Das Modell ist aus einer Zeit, als die sozialistische Landwirtschaft Überflutungsgebiet entwässerte und das als Bodenverbesserung feierte. Was vor 30 Jahren als Modell für die Trockenlegung gut war, ist heute ein prima Blick in die Zukunft. Auf dem Relief ist der alte Deich an sechs Stellen geöffnet und der Hinterlanddeich schon gebaut. In Wirklichkeit geht das alles langsamer, doch das Projekt ist abgesegnet. Ein Großteil der Gelder aus Brüssel und Potsdam ist beisammen, sagt Frank Neuschulz, Leiter des Biosphärenreservats.
Die jetzige Flut dürfte so manchen Skeptiker überzeugen. Im nächsten Jahr beginne das Planfeststellungsverfahren, zwei Jahre seien für den Deichbau angesetzt. Wenn alles klappt, könnte 2007 das Projekt abgeschlossen sein. Diese Deichrückverlegung wäre dann die erste in dieser Größenordnung in Deutschland. Gleich nach der Wende habe es Überlegungen zum Deichrückbau an der Elbe gegeben und man habe 50 Projekte angedacht.

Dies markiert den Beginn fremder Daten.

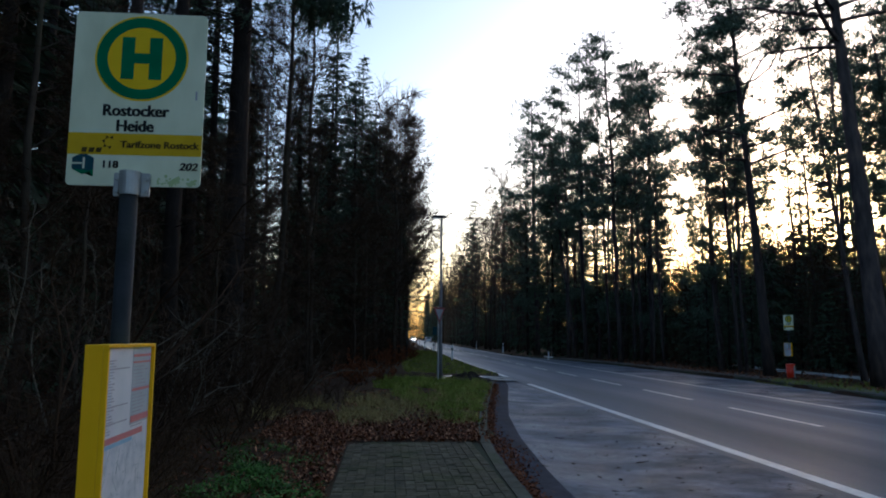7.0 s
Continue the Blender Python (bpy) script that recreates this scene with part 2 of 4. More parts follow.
def box(s, x0, y0, z0, x1, y1, z1):
    v = [(x, y, z) for z in (z0, z1) for y in (y0, y1) for x in (x0, x1)]
    s.add(v, [(0, 2, 3, 1), (4, 5, 7, 6), (0, 1, 5, 4), (2, 6, 7, 3), (0, 4, 6, 2), (1, 3, 7, 5)])
    return s


def soft_box(x0, y0, z0, x1, y1, z1, r=0.01, seg=2):
    bm = bmesh.new()
    bmesh.ops.create_cube(bm, size=1, matrix=Matrix.LocRotScale(((x0 + x1) / 2, (y0 + y1) / 2, (z0 + z1) / 2), None, (x1 - x0, y1 - y0, z1 - z0)))
    bmesh.ops.bevel(bm, geom=bm.edges[:], offset=r, segments=seg, affect="EDGES", profile=0.6)
    return bm


def slab(s, outline, y0, y1):
    """A plate in the xz plane between y0 and y1, from its outline seen from -y, counter-clockwise."""
    n = len(outline)
    s.add([(x, y0, z) for x, z in outline] + [(x, y1, z) for x, z in outline],
          [tuple(range(n)), tuple(range(n, 2 * n))[::-1]] + [(i, i + n, (i + 1) % n + n, (i + 1) % n) for i in range(n)])
    return s


def round_rect(x0, z0, x1, z1, r, n=5):
    pts = []
    for cx, cz, a0 in ((x1 - r, z0 + r, -90), (x1 - r, z1 - r, 0), (x0 + r, z1 - r, 90), (x0 + r, z0 + r, 180)):
        for i in range(n + 1):
            a = radians(a0 + 90 * i / n)
            pts.append((cx + r * math.cos(a), cz + r * math.sin(a)))
    return pts


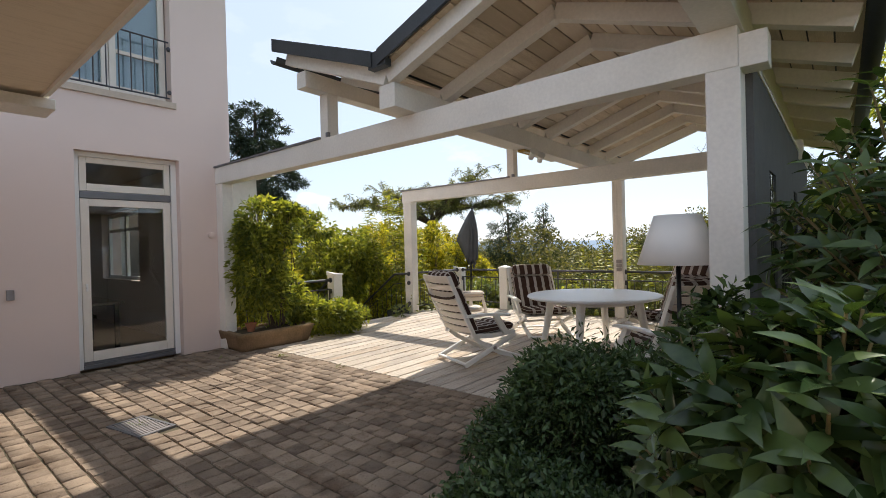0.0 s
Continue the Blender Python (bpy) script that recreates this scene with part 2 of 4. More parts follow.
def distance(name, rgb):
    """A plain backdrop that glows, the haze of distance put into its colour."""
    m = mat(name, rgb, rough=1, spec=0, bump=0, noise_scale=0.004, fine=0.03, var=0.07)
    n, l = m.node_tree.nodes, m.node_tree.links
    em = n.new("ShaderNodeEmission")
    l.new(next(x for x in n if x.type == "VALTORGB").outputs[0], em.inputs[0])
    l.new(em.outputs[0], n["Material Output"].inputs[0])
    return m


PLAIN = distance("haze_tinted_plain", (0.27, 0.36, 0.46))
BLUE_HILLS = distance("haze_tinted_hills", (0.36, 0.46, 0.60))
ROOF_TILE = mat("roof_tiles", (0.17, 0.12, 0.10), rough=0.9, var=0.2, noise_scale=2, fine=20)
WALL_FAR = mat("pale_house_wall", (0.62, 0.60, 0.56), rough=0.9, var=0.08)
GREY_BOX = mat("grey_plastic_box", (0.30, 0.27, 0.26), rough=0.5, var=0.1)
BRASS = mat("aged_brass", (0.42, 0.28, 0.08), rough=0.4, metal=0.8, var=0.2)
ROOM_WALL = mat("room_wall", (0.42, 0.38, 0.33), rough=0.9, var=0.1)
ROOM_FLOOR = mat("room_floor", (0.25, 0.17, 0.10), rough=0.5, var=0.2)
L_BOX = leaf_mat("boxwood_leaf", (0.09, 0.145, 0.055), (0.035, 0.065, 0.025), 0.42, 0.22, 2.5)
L_LAUREL = leaf_mat("laurel_leaf", (0.10, 0.155, 0.05), (0.03, 0.058, 0.02), 0.25, 0.3, 2.5)
L_YELLOW = leaf_mat("yellow_green_leaf", (0.50, 0.46, 0.05), (0.15, 0.17, 0.03), 0.5, 0.55, 0.8)
L_GREEN = leaf_mat("shrub_leaf", (0.32, 0.35, 0.075), (0.12, 0.16, 0.04), 0.5, 0.58, 0.8)
L_SLOPE = leaf_mat("slope_leaf", (0.19, 0.185, 0.055), (0.055, 0.07, 0.025), 0.55, 0.4, 0.5)
L_DARK = leaf_mat("conifer_needles", (0.06, 0.085, 0.035), (0.022, 0.036, 0.016), 0.6, 0.2, 1.2)
L_PINE = leaf_mat("pine_needles", (0.05, 0.075, 0.05), (0.022, 0.036, 0.026), 0.6, 0.15, 0.4)
L_LARCH = leaf_mat("larch_needles", (0.25, 0.26, 0.11), (0.10, 0.12, 0.05), 0.6, 0.35, 0.6)
L_SHOOT = leaf_mat("shoot_leaf", (0.34, 0.35, 0.05), (0.13, 0.165, 0.03), 0.5, 0.55, 3.0)
L_BIG = leaf_mat("broad_leaf", (0.24, 0.27, 0.095), (0.085, 0.12, 0.045), 0.42, 0.36, 1.5)
L_WOODS = leaf_mat("far_wood_leaf", (0.20, 0.19, 0.06), (0.055, 0.068, 0.028), 0.6, 0.35, 0.22)

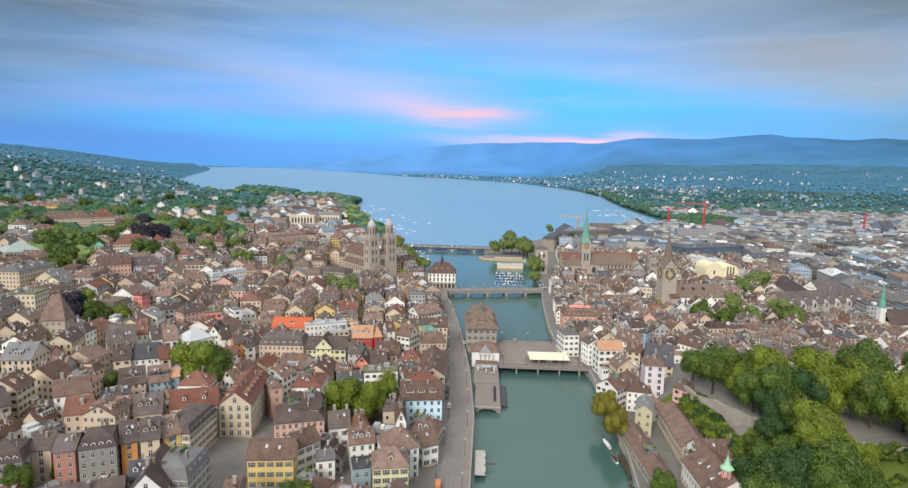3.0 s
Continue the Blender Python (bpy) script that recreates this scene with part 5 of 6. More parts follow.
tree(-90, 703, 16.9, 6.8, "lime")
tree(-79, 690, 13.5, 5.4, "green")
tree(33, 835, 26.0, 11.1, "green")
tree(50, 812, 26.0, 10.8, "lime")
tree(54, 678, 20.5, 8.2, "lime")
tree(47, 621, 15.8, 6.3, "green")
tree(114, 1094, 20.1, 8.0, "green")
tree(89.8, 246.7, 5.4, 2.6, "lime")
tree(94.2, 282.4, 4.5, 2.5, "lime")
tree(89.9, 240.6, 4.6, 3.3, "green")
tree(91.2, 278.7, 5.4, 3.0, "green")
tree(91.9, 290.4, 3.7, 3.0, "lime")
tree(89.2, 278.1, 5.3, 2.9, "lime")
tree(91.5, 292.5, 4.4, 3.1, "lime")
tree(87.1, 293.3, 4.6, 3.5, "green")
tree(87.8, 249.6, 5.6, 2.4, "green")
tree(87.1, 290.0, 4.8, 3.6, "deep")
tree(91.2, 286.3, 4.3, 3.0, "lime")
tree(92.9, 287.2, 5.0, 2.2, "lime")
tree(95.1, 281.4, 5.1, 2.7, "green")
tree(91.9, 243.9, 3.8, 2.4, "lime")
tree(95.0, 260.1, 4.7, 2.6, "deep")
tree(96.7, 272.8, 4.0, 2.9, "green")
tree(93.3, 282.9, 5.6, 2.5, "deep")
tree(93.9, 258.6, 4.4, 3.5, "deep")
tree(92.7, 273.7, 4.5, 3.4, "deep")
tree(93.2, 285.1, 4.9, 2.8, "green")
tree(92.1, 266.4, 4.9, 3.5, "lime")
tree(92.2, 266.6, 4.4, 3.0, "deep")
tree(95.5, 283.8, 5.0, 3.3, "lime")
tree(93.6, 270.4, 3.8, 3.0, "green")
tree(88.6, 240.9, 3.8, 3.4, "lime")
tree(90.8, 239.8, 4.2, 2.4, "deep")
tree(95.9, 249.5, 4.0, 2.6, "lime")
tree(93.2, 276.4, 4.3, 3.2, "lime")
tree(96.1, 266.0, 4.5, 2.8, "lime")
tree(95.6, 253.7, 5.3, 3.6, "deep")
tree(91.6, 263.6, 4.1, 2.8, "green")
tree(92.2, 280.0, 5.2, 3.1, "deep")
tree(87.7, 286.4, 5.1, 3.2, "lime")
tree(97.4, 251.7, 4.5, 3.0, "green")
tree(95.7, 276.6, 5.3, 2.4, "lime")
tree(94.9, 288.9, 5.6, 2.6, "green")
tree(95.0, 281.4, 4.2, 2.2, "green")
tree(92.8, 272.7, 5.7, 2.8, "deep")
tree(91.7, 268.0, 4.4, 2.5, "lime")
tree(95.6, 272.7, 5.8, 2.7, "deep")
tree(92.4, 267.5, 5.6, 3.5, "green")
tree(89.6, 247.9, 5.5, 3.0, "lime")
tree(95.3, 258.3, 5.2, 3.4, "deep")
tree(93.5, 258.6, 5.2, 2.9, "deep")
tree(96.4, 252.4, 3.8, 2.4, "deep")
tree(96.2, 251.1, 5.0, 3.4, "green")
tree(96.4, 258.3, 4.1, 3.5, "lime")
tree(93.2, 246.7, 3.8, 2.3, "green")
tree(91.9, 260.7, 3.9, 2.4, "green")
tree(92.0, 274.1, 4.5, 3.0, "lime")
tree(90.6, 271.3, 4.4, 2.6, "deep")
tree(92.7, 291.7, 4.2, 3.3, "green")
tree(91.8, 239.7, 3.8, 2.4, "green")
tree(90.2, 249.7, 4.9, 2.4, "lime")
tree(96.6, 248.5, 5.3, 2.3, "lime")
tree(92.9, 285.0, 5.5, 3.0, "lime")
tree(95.6, 256.9, 4.3, 2.2, "green")
tree(96.2, 280.4, 4.5, 2.8, "green")
tree(86.9, 291.1, 5.8, 2.4, "lime")
tree(90.4, 283.8, 5.6, 3.4, "lime")
tree(91.6, 276.7, 4.8, 2.6, "lime")
tree(94.1, 259.5, 3.8, 3.3, "green")
tree(93.3, 276.2, 5.8, 2.7, "green")
tree(97.4, 241.3, 5.4, 3.0, "green")
tree(97.5, 253.0, 5.0, 3.3, "green")
tree(98.4, 253.0, 4.2, 2.3, "deep")
tree(90.2, 288.5, 3.6, 2.2, "green")
tree(92.3, 267.1, 4.0, 2.9, "green")
tree(88.6, 243.4, 4.0, 3.3, "lime")
tree(95.3, 285.8, 3.8, 2.9, "deep")
tree(93.9, 255.7, 3.9, 3.5, "green")
tree(90.0, 283.4, 5.0, 3.1, "deep")
tree(90.2, 286.9, 5.2, 2.4, "lime")
tree(95.2, 269.6, 5.6, 2.5, "green")
tree(95.2, 277.9, 4.6, 2.6, "lime")
tree(93.5, 287.5, 4.5, 2.7, "green")
tree(93.2, 266.7, 5.7, 3.6, "green")
tree(95.4, 242.6, 3.9, 2.4, "green")
tree(94.2, 295.0, 4.9, 2.4, "green")
tree(98.7, 252.3, 4.8, 2.9, "lime")
tree(90.6, 292.0, 4.1, 2.6, "lime")
tree(89.5, 293.5, 4.4, 3.1, "green")
tree(95.0, 294.4, 5.7, 3.3, "green")
tree(90.7, 248.1, 5.6, 2.6, "green")
tree(94.5, 287.4, 5.2, 3.2, "deep")
tree(98.1, 243.8, 5.0, 2.9, "lime")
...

Übrig geblieben sind drei: eines im nördlichen Sachsen-Anhalt, eines in Niedersachsen und dieses Projekt hier auf dem Relief.
Neben dem Modell hängen Zettel mit Erinnerungen, die wie Grüße aus der Zukunft wirken: 1921 habe man bei Wootzen den letzten Stör gefangen, ein Riesentier mit über einem Zentner Kaviar. „Hier war früher genug Eichenwald, der begann hinter der Brücke und ging bis runter zur Elbe“, erinnert sich ein Alter. „Unsere Vorfahren haben uns das immer vermittelt.“ Nur: Irgendwann haben die Jungen nicht mehr gehört.
In Unbesandten hat Margot Pauli Topfpflanzen auf ein Gerüst gestellt, die Solaranlage hat ihr Mann mit Heuballen und Folie gesichert. Aus dem Radio kommen Nachrichten, die nicht beruhigen. Jetzt mauern beide die „Groot Döör“, das große Tor zur Straße, zu. „Das ist ganz fetter Lehm!“, ruft Margot Pauli, „da kommt kein Wasser durch.“ – „Wir hoffen! Wir hoffen!“, bremst Wolfgang Pauli die Zuversicht. „Wir haben ja auch keine Erfahrung.“ Es ist zwiespältig mit dem Fluss in diesen Tagen.